Um Inspector como tantos outros

4 comentários:

Anónimo disse...

Como me revejo nesta opinião...

A questão é que o cidadão comum não faz ideia do que realmente se passa.
Os políticos brincam às reformas e alterações na Justiça, sem terem a mínima ideia das suas consequências. As hierarquias cada vez mais são "corpo presente" e assumem a uma posição de "desresponsabilização", não assumem as responsabilidades do seu cargo que parece só existir para algumas mordomias. Quem se vai preocupando (cada vez menos) com a situação da PJ são os inspectores... incrivelmente tratados como carne para canhão, desacreditados perante um estatuto de carreira de investigação inexistente...

Investigador criminal disse...

Obrigado pela colaboração.
De facto esta greve é um ( o último?) grito de uma instituição que se foi degradando nos últimos anos em grande parte devido á falta de qualidade das direcções e das más escolhas nas progressões hierárquicas.
O pior disto tudo é que o actual Director Nacional - para muitos o pior que passou na PJ - é " prata da casa", é um Policia, ex-sindicalista e o que fez em prol da casa? Fica a pergunta...
Infelizmente a PJ é cada vez mais uma instituição onde reinam os umbigos e onde não existe uma estratégia.
E tudo isto numa instituição onde a grande parte dos funcionários tem - ainda- orgulho em pertencer,onde existe uma cultura única de solidariedade, profissionalismo e -pasme-se - Justiça!(Todos os Policias sabemos que dentro de muitas salas de Policia se faz mais justiça do que nos Tribunais- summum ius, summa iniuria).
E depois disto, o que nos espera? Esperemos até Maio para ver o que o PS nos reserva, qui ça o Ricardo Rodrigues como Coordenador da secção de crimes contra o património, la´esperança tem ele.....

Investigador criminal disse...

Obrigado pela colaboração.
De facto esta greve é um ( o último?) grito de uma instituição que se foi degradando nos últimos anos em grande parte devido á falta de qualidade das direcções e das más escolhas nas progressões hierárquicas.
O pior disto tudo é que o actual Director Nacional - para muitos o pior que passou na PJ - é " prata da casa", é um Policia, ex-sindicalista e o que fez em prol da casa? Fica a pergunta...
Infelizmente a PJ é cada vez mais uma instituição onde reinam os umbigos e onde não existe uma estratégia.
E tudo isto numa instituição onde a grande parte dos funcionários tem - ainda- orgulho em pertencer,onde existe uma cultura única de solidariedade, profissionalismo e -pasme-se - Justiça!(Todos os Policias sabemos que dentro de muitas salas de Policia se faz mais justiça do que nos Tribunais- summum ius, summa iniuria).
E depois disto, o que nos espera?
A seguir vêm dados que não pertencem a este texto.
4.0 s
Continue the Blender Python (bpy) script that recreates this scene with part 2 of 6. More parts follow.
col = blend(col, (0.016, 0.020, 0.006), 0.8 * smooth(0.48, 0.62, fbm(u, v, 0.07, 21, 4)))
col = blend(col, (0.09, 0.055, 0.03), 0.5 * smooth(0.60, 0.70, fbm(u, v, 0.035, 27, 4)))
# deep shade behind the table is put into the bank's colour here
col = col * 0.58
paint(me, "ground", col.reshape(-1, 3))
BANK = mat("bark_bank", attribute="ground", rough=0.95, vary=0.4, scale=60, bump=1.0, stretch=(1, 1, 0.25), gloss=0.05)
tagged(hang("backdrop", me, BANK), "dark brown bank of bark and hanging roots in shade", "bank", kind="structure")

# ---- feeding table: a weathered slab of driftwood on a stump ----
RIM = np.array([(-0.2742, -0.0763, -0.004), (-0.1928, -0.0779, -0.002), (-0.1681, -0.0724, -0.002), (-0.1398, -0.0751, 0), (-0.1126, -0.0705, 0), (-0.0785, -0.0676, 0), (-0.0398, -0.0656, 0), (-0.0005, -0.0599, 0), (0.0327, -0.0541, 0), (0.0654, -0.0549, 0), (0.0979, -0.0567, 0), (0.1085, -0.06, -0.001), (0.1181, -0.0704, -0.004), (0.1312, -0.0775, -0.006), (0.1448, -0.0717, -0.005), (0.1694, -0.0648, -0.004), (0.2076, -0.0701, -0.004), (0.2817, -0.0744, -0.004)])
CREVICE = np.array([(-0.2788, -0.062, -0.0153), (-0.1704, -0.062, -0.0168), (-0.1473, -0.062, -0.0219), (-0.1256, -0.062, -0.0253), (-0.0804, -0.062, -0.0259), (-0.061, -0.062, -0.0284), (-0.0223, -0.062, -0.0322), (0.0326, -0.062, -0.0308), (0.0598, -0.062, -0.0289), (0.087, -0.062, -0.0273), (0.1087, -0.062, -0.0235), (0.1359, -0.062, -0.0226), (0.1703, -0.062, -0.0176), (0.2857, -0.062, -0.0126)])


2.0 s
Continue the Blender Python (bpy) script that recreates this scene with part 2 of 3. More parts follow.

Esperemos até Maio para ver o que o PS nos reserva, qui ça o Ricardo Rodrigues como Coordenador da secção de crimes contra o património, lá experiêncua tem ele.....

Anónimo disse...

Ê um facto q as coisas como estão nao podem ficar. A mim custa me muito mas mesmo muito deixar uma investigação a meio... É verdade q eu gostava de cumprir a minha palavra e levar este protesto até ao fim... Já estamos há 2 meses nisto e não se viu qualquer evoluçäo!!!
Acham que o governo vai ter margem para negociar alguma coisa?? So pergunto: e agora??? O ministro nao cede nós nao cedemos... Vamos continuar ad eternum com isto!! Há q fazer alguma coisa... Outras formas de protesto! O fazer nada é q nao!